AIM — Please set down all the lines beneath this one exactly, without the pictures.

GIVEN DATA —
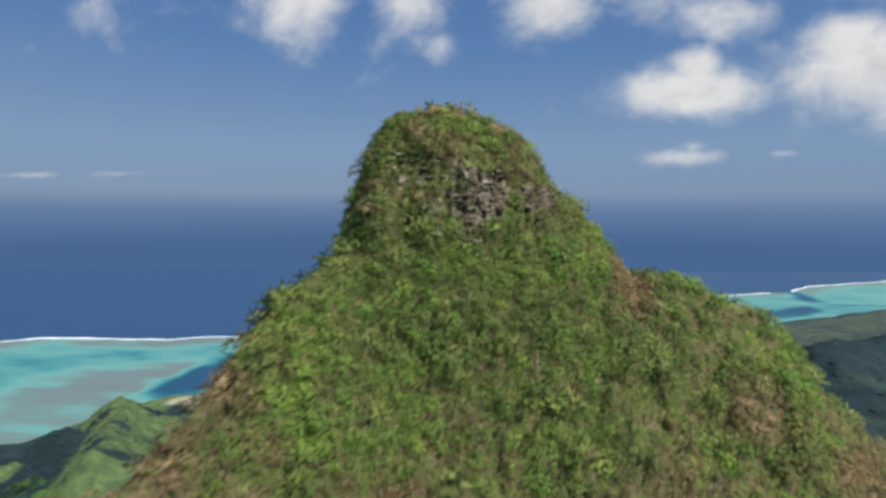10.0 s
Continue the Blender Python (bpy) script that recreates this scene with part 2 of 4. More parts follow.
t.links.new(bsdf.outputs[0], blend.inputs[1]), t.links.new(trans.outputs[0], blend.inputs[2])
# the sprays are open: some light passes between the leaflets
gaps = t.nodes.new("ShaderNodeBsdfTransparent")
loose = t.nodes.new("ShaderNodeMixShader")
loose.inputs[0].default_value = 0.26
t.links.new(blend.outputs[0], loose.inputs[1]), t.links.new(gaps.outputs[0], loose.inputs[2])
t.links.new(loose.outputs[0], t.nodes["Material Output"].inputs[0])

sea_mat, t, bsdf = material("sea_water")
zone = attribute(t, "shallow").outputs["Fac"]
p = position(t)
wander = maths(t, "ADD", zone, maths(t, "MULTIPLY", maths(t, "SUBTRACT", mnoise(t, 0.006, 6, 0.6, position(t, (0.7, 1.3, 1))), 0.5), 0.34))
wander = maths(t, "ADD", wander, maths(t, "MULTIPLY", maths(t, "SUBTRACT", mnoise(t, 0.03, 5, 0.6, position(t, (0.5, 1.4, 1))), 0.5), 0.16))
tone = ramp(t, wander, [(0.0, (0.027, 0.066, 0.142)), (0.2, (0.016, 0.062, 0.118)), (0.34, (0.026, 0.125, 0.165)), (0.46, (0.055, 0.205, 0.216)), (0.62, (0.11, 0.268, 0.25)), (0.78, (0.115, 0.17, 0.17)), (1.0, (0.125, 0.135, 0.15))])
t.links.new(tone, bsdf.inputs["Base Color"])
bsdf.inputs["Roughness"].default_value = 0.45
bsdf.inputs["IOR"].default_value = 1.33
bsdf.inputs["Specular IOR Level"].default_value = 0.06
bumped(t, bsdf, mnoise(t, 0.05, 6, 0.6, p), 0.3, 1.5)

def forest_material(name, bumpy):
    """Forest, bright fern, thin coastal growth and sand by their places, with cloud shadow and haze in the colours."""
    m, t, bsdf = material(name)
    p = position(t)
    # cloud shadow and blue distance haze are painted into the forest tones
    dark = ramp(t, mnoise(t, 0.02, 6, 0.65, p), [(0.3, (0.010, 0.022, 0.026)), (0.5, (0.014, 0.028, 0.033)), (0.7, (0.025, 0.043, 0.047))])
    # the fern is a little bluer to stand in for haze
    lush = ramp(t, mnoise(t, 0.03, 6, 0.65, p), [(0.3, (0.036, 0.062, 0.032)), (0.5, (0.075, 0.122, 0.048)), (0.7, (0.13, 0.178, 0.07))])
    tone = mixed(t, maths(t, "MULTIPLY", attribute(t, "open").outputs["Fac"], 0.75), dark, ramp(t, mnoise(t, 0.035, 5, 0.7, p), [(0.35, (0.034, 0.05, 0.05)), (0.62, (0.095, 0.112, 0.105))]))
    tone = mixed(t, attribute(t, "lush").outputs["Fac"], tone, lush)
    tone = mixed(t, attribute(t, "sand").outputs["Fac"], tone, ramp(t, mnoise(t, 0.06, 4, 0.6, p), [(0.3, (0.23, 0.25, 0.16)), (0.7, (0.36, 0.36, 0.27))]))
    t.links.new(tone, bsdf.inputs["Base Color"])
    bsdf.inputs["Roughness"].default_value = 0.95
    bsdf.inputs["Specular IOR Level"].default_value = 0.1
    if bumpy:
        crowns = t.nodes.new("ShaderNodeTexVoronoi")
        crowns.feature = "SMOOTH_F1"
        crowns.inputs["Scale"].default_value = 0.085
        t.links.new(p, crowns.inputs["Vector"])
        bumped(t, bsdf, maths(t, "SUBTRACT", mnoise(t, 0.09, 6, 0.7, p), crowns.outputs["Distance"]), 0.7, 4.0)
    return m


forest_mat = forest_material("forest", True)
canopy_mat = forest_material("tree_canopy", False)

foam_mat, t, bsdf = material("sea_foam")
t.links.new(ramp(t, mnoise(t, 0.08, 5, 0.7, position(t)), [(0.3, (0.45, 0.55, 0.58)), (0.6, (0.8, 0.84, 0.85))]), bsdf.inputs["Base Color"])
bsdf.inputs["Roughness"].default_value = 0.9


# ---- numeric helpers ----
def lattice(ix, iy, iz, seed):
    """A value in -1..1 for each integer lattice point."""
    h = (ix.astype(np.int64) * 374761393 + iy.astype(np.int64) * 668265263 + iz.astype(np.int64) * 2147483647 + seed * 1274126177) & 0xFFFFFFFF
    h = ((h ^ (h >> 13)) * 1103515245) & 0xFFFFFFFF
    h = ((h ^ (h >> 16)) * 1540483477) & 0xFFFFFFFF
    return ((h ^ (h >> 15)) & 0xFFFF) / 32767.5 - 1.0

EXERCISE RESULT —
10.0 s
Continue the Blender Python (bpy) script that recreates this scene with part 2 of 4. More parts follow.
t.links.new(bsdf.outputs[0], blend.inputs[1]), t.links.new(trans.outputs[0], blend.inputs[2])
# the sprays are open: some light passes between the leaflets
gaps = t.nodes.new("ShaderNodeBsdfTransparent")
loose = t.nodes.new("ShaderNodeMixShader")
loose.inputs[0].default_value = 0.26
t.links.new(blend.outputs[0], loose.inputs[1]), t.links.new(gaps.outputs[0], loose.inputs[2])
t.links.new(loose.outputs[0], t.nodes["Material Output"].inputs[0])

sea_mat, t, bsdf = material("sea_water")
zone = attribute(t, "shallow").outputs["Fac"]
p = position(t)
wander = maths(t, "ADD", zone, maths(t, "MULTIPLY", maths(t, "SUBTRACT", mnoise(t, 0.006, 6, 0.6, position(t, (0.7, 1.3, 1))), 0.5), 0.34))
wander = maths(t, "ADD", wander, maths(t, "MULTIPLY", maths(t, "SUBTRACT", mnoise(t, 0.03, 5, 0.6, position(t, (0.5, 1.4, 1))), 0.5), 0.16))
tone = ramp(t, wander, [(0.0, (0.027, 0.066, 0.142)), (0.2, (0.016, 0.062, 0.118)), (0.34, (0.026, 0.125, 0.165)), (0.46, (0.055, 0.205, 0.216)), (0.62, (0.11, 0.268, 0.25)), (0.78, (0.115, 0.17, 0.17)), (1.0, (0.125, 0.135, 0.15))])
t.links.new(tone, bsdf.inputs["Base Color"])
bsdf.inputs["Roughness"].default_value = 0.45
bsdf.inputs["IOR"].default_value = 1.33
bsdf.inputs["Specular IOR Level"].default_value = 0.06
bumped(t, bsdf, mnoise(t, 0.05, 6, 0.6, p), 0.3, 1.5)

def forest_material(name, bumpy):
    """Forest, bright fern, thin coastal growth and sand by their places, with cloud shadow and haze in the colours."""
    m, t, bsdf = material(name)
    p = position(t)
    # cloud shadow and blue distance haze are painted into the forest tones
    dark = ramp(t, mnoise(t, 0.02, 6, 0.65, p), [(0.3, (0.010, 0.022, 0.026)), (0.5, (0.014, 0.028, 0.033)), (0.7, (0.025, 0.043, 0.047))])
    # the fern is a little bluer to stand in for haze
    lush = ramp(t, mnoise(t, 0.03, 6, 0.65, p), [(0.3, (0.036, 0.062, 0.032)), (0.5, (0.075, 0.122, 0.048)), (0.7, (0.13, 0.178, 0.07))])
    tone = mixed(t, maths(t, "MULTIPLY", attribute(t, "open").outputs["Fac"], 0.75), dark, ramp(t, mnoise(t, 0.035, 5, 0.7, p), [(0.35, (0.034, 0.05, 0.05)), (0.62, (0.095, 0.112, 0.105))]))
    tone = mixed(t, attribute(t, "lush").outputs["Fac"], tone, lush)
    tone = mixed(t, attribute(t, "sand").outputs["Fac"], tone, ramp(t, mnoise(t, 0.06, 4, 0.6, p), [(0.3, (0.23, 0.25, 0.16)), (0.7, (0.36, 0.36, 0.27))]))
    t.links.new(tone, bsdf.inputs["Base Color"])
    bsdf.inputs["Roughness"].default_value = 0.95
    bsdf.inputs["Specular IOR Level"].default_value = 0.1
    if bumpy:
        crowns = t.nodes.new("ShaderNodeTexVoronoi")
        crowns.feature = "SMOOTH_F1"
        crowns.inputs["Scale"].default_value = 0.085
        t.links.new(p, crowns.inputs["Vector"])
        bumped(t, bsdf, maths(t, "SUBTRACT", mnoise(t, 0.09, 6, 0.7, p), crowns.outputs["Distance"]), 0.7, 4.0)
    return m


forest_mat = forest_material("forest", True)
canopy_mat = forest_material("tree_canopy", False)

foam_mat, t, bsdf = material("sea_foam")
t.links.new(ramp(t, mnoise(t, 0.08, 5, 0.7, position(t)), [(0.3, (0.45, 0.55, 0.58)), (0.6, (0.8, 0.84, 0.85))]), bsdf.inputs["Base Color"])
bsdf.inputs["Roughness"].default_value = 0.9


# ---- numeric helpers ----
def lattice(ix, iy, iz, seed):
    """A value in -1..1 for each integer lattice point."""
    h = (ix.astype(np.int64) * 374761393 + iy.astype(np.int64) * 668265263 + iz.astype(np.int64) * 2147483647 + seed * 1274126177) & 0xFFFFFFFF
    h = ((h ^ (h >> 13)) * 1103515245) & 0xFFFFFFFF
    h = ((h ^ (h >> 16)) * 1540483477) & 0xFFFFFFFF
    return ((h ^ (h >> 15)) & 0xFFFF) / 32767.5 - 1.0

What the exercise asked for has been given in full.